Once vibrant digital lenders market segment is now facing uncertain future especially after they were denied access to credit reference bureaus. The move consequently meant they could not forward defaulters to the CRB’s, making it even harder for them to compel borrowers to pay for the loans. According to the chairman of digital lenders association, Kevin Mutiso, members in the sector were lending close to 4 billion monthly before the pandemic, but now have cut spending to just 2 billion after the financial regulator denied them access to the CRB listings.
Since they cannot access CRB’s, they are unable to make those quick loan decisions as was the case before and lack a way of forcing borrowers to pay for their loans like before. The central bank of Kenya kicked unregulated digital lenders out of CRB’s making their businesses difficult as they now lacked recourse on making borrowers to pay. Some of these unregulated lenders were accused of using exorbitant interest rates that left borrowers hooked on loans forever, and in some cases were using illegal means to force borrowers to pay such as sending text messages and making calls to contacts.

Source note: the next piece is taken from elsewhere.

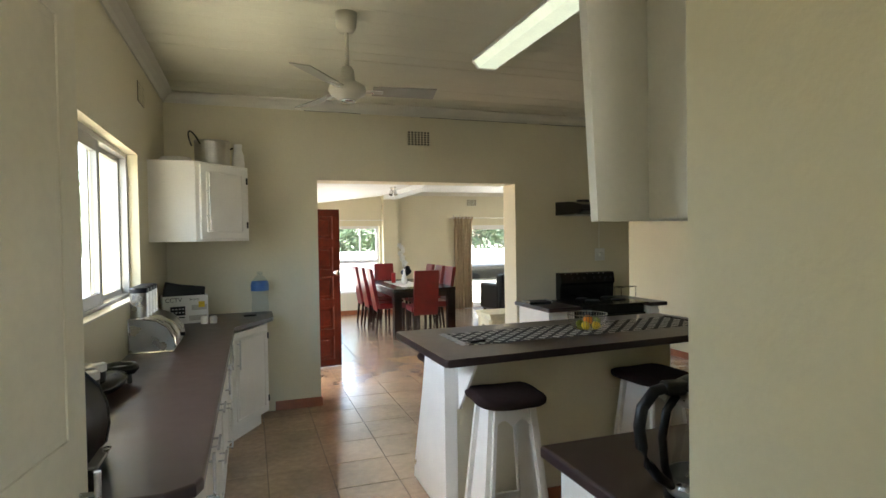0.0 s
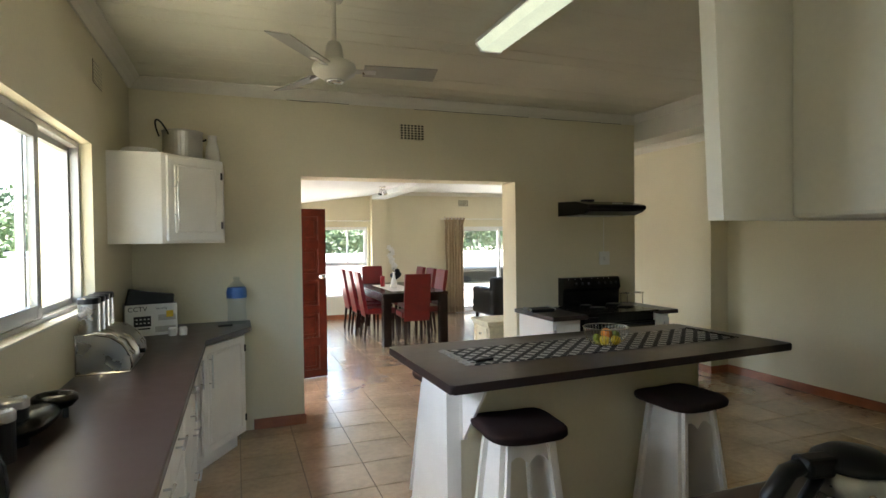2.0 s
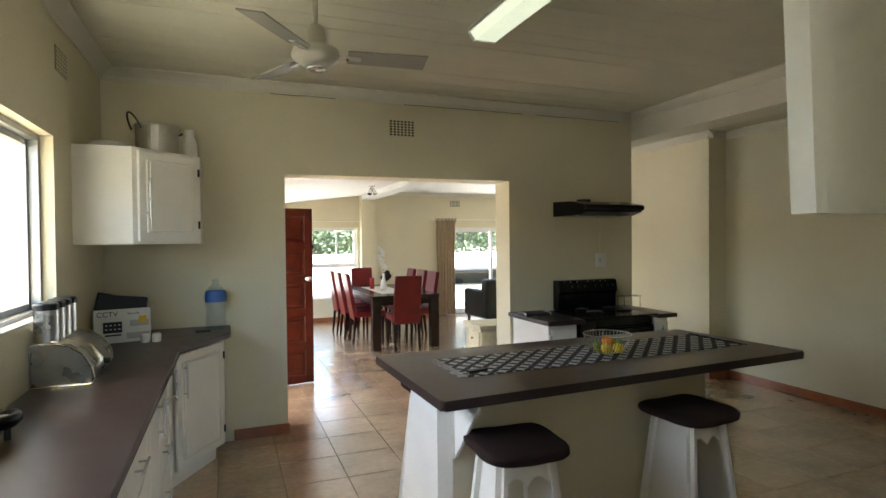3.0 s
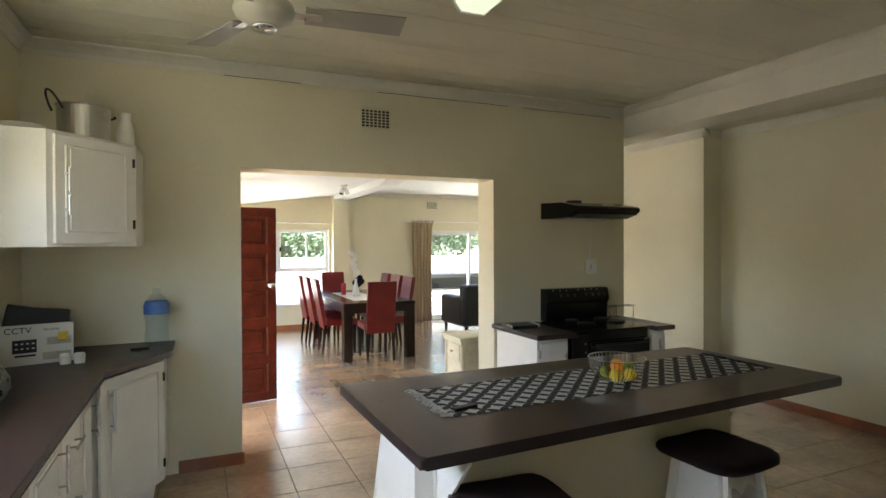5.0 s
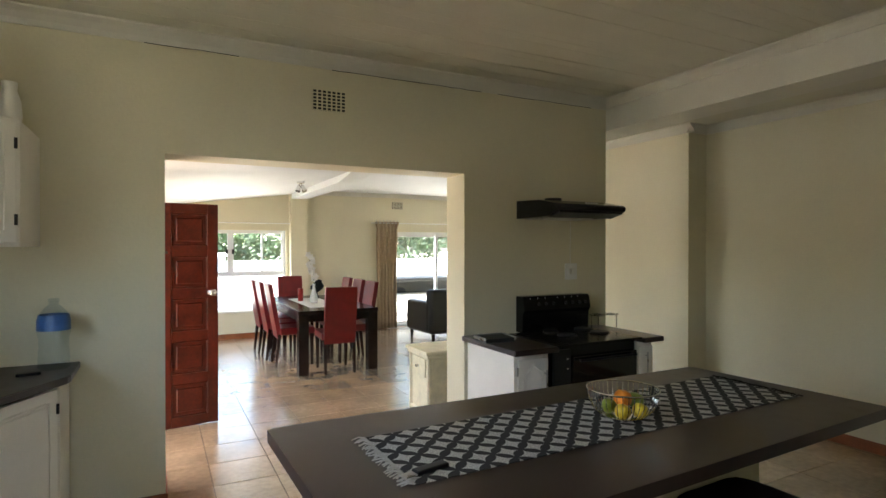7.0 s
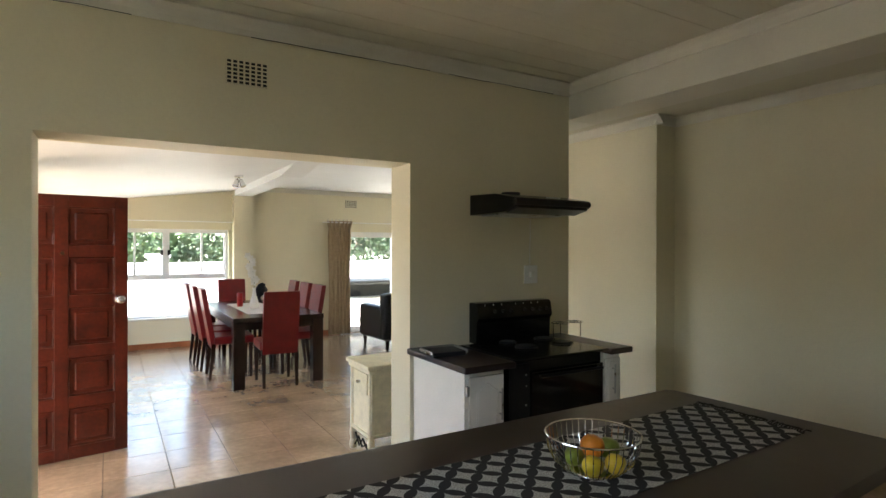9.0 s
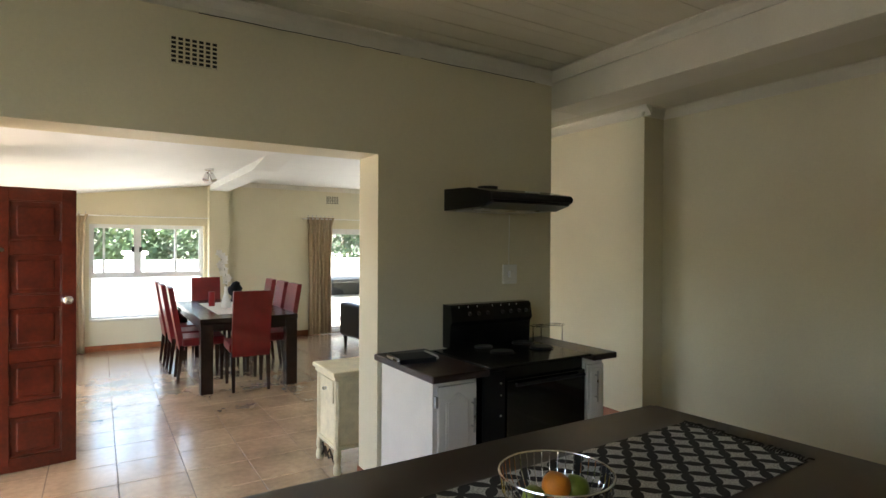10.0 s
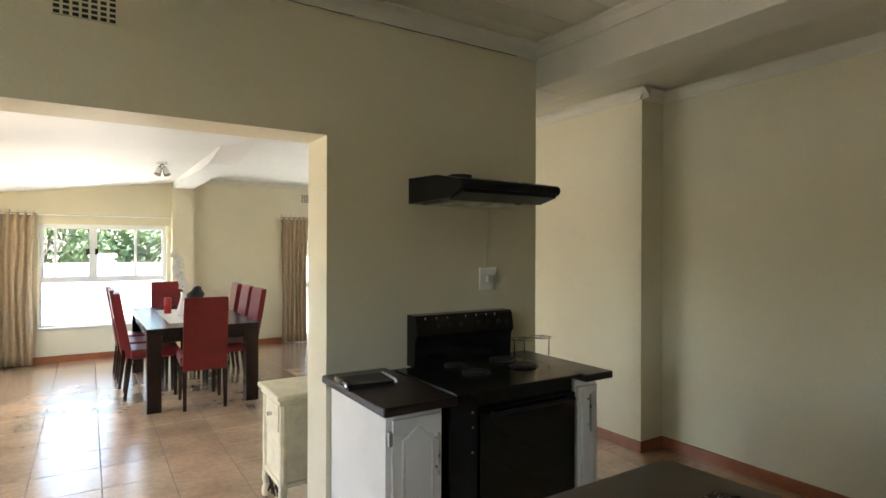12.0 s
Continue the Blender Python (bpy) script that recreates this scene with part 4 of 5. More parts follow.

Speaking on the current status, DLAK chairman said they were issuing close to 4 billion loans in pre-COVID-19 era, but have now halved that amount since 2020 after the Kenyan government unveiled a raft of new regulations to manage digital lenders. According to the association which consists of Tala, Zenka, MyCredit, Lpesa, Four Kings Investment, Kuwazo Capital, Stawika and Alternate Circle, an average of six million Kenyans borrow around KES 4,000 for a period of 3 months.
There were as many defaulters in pre-COVID-19 era since most of them took low value loans for a short repayment period. According to official figures at the CRB’s, 90 percent of blacklisted borrowers were those who had taken loans from digital lenders.